Problem to work on: Output every line exactly as written. Leave out pictures.

— START OF Information provided —

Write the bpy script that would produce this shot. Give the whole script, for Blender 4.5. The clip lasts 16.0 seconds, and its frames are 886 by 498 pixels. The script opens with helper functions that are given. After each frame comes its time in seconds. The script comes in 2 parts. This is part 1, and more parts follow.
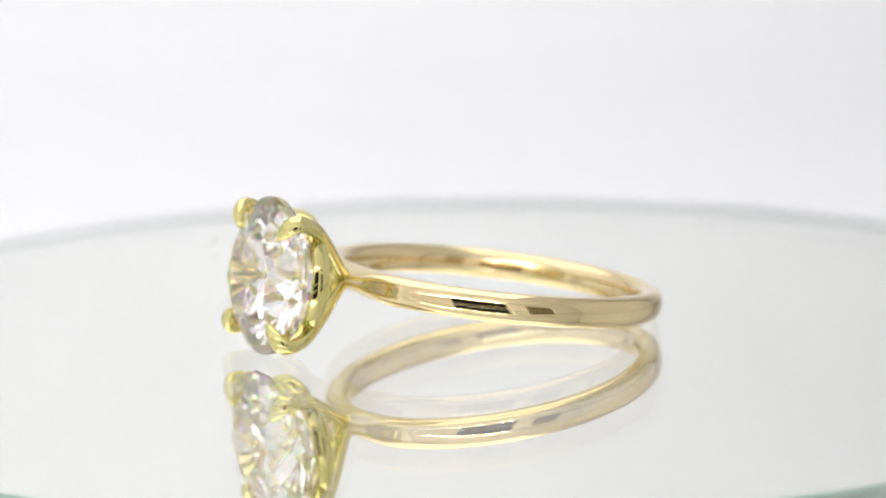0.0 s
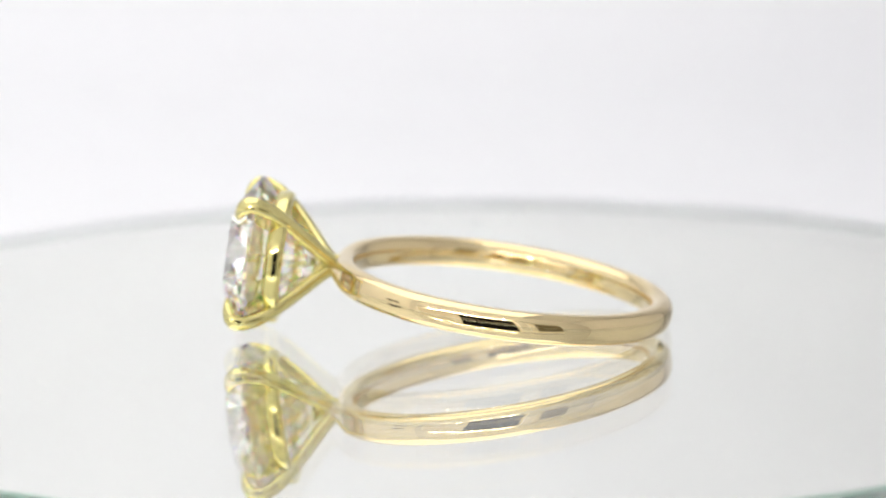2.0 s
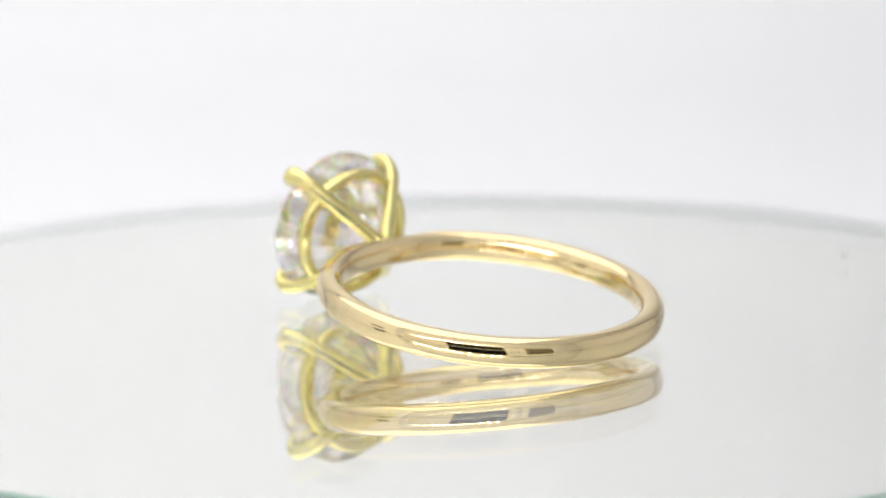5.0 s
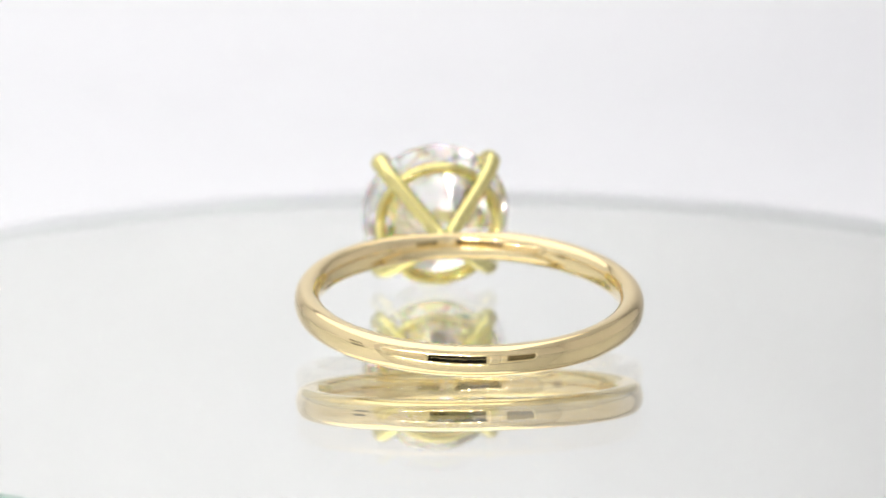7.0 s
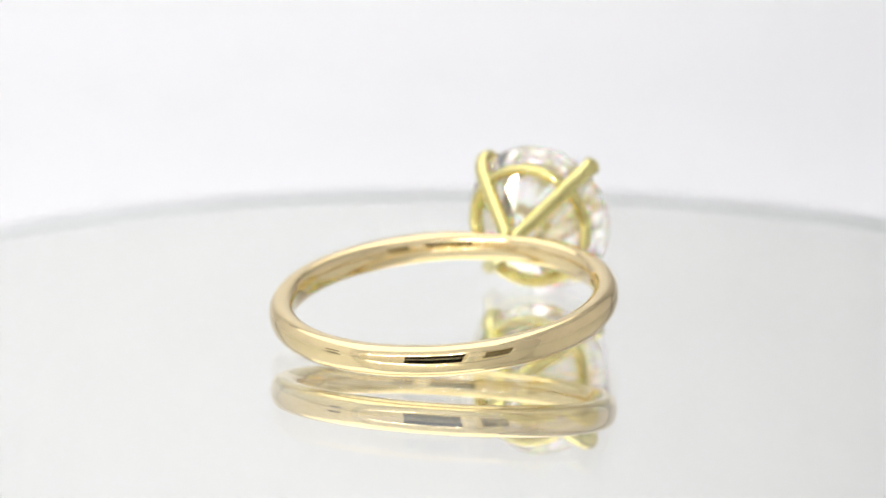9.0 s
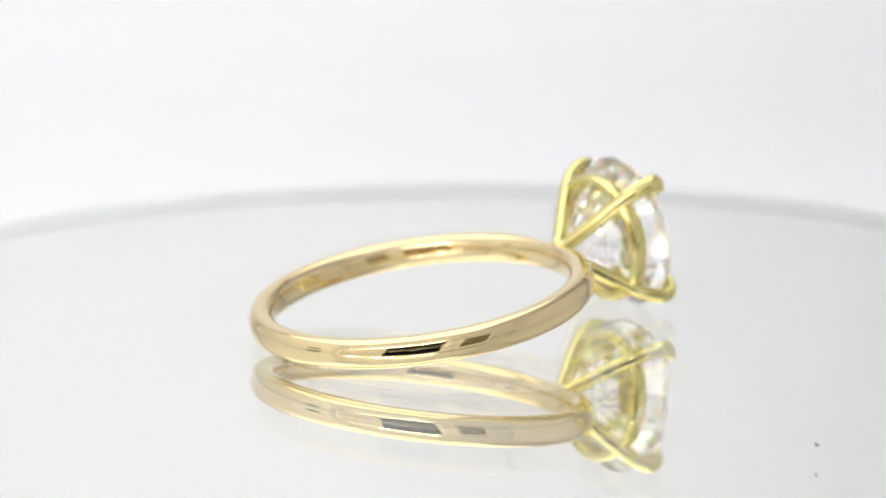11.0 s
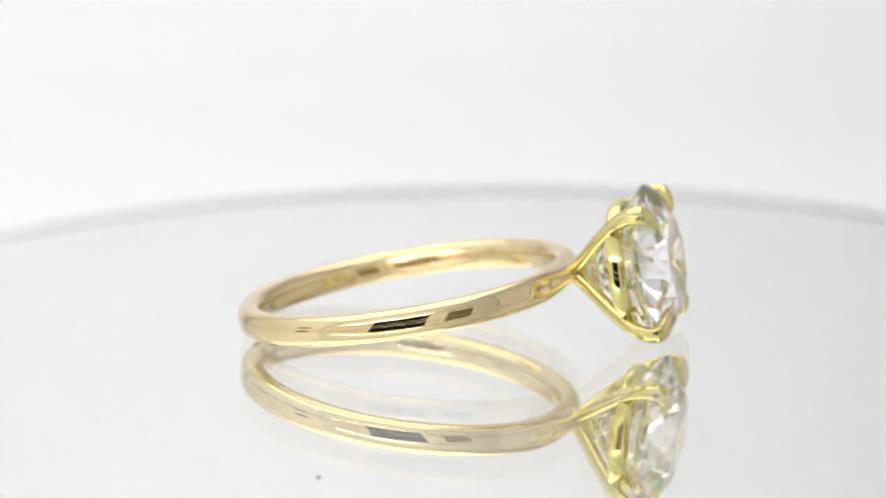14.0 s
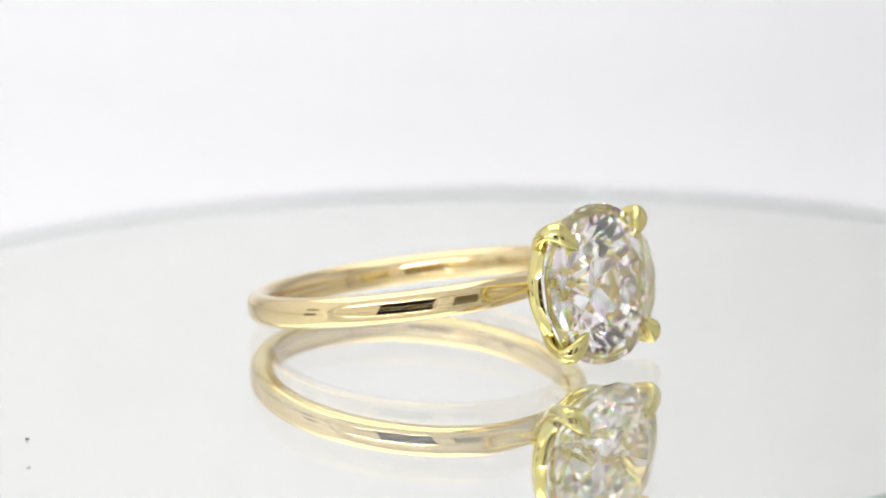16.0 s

— END OF Information provided —

Result for this task:
Write the bpy script that would produce this shot. Give the whole script, for Blender 4.5. The clip lasts 16.0 seconds, and its frames are 886 by 498 pixels. The script opens with helper functions that are given. After each frame comes its time in seconds. The script comes in 2 parts. This is part 1, and more parts follow.
0.0 s
2.0 s
5.0 s
7.0 s
9.0 s
11.0 s
14.0 s
16.0 s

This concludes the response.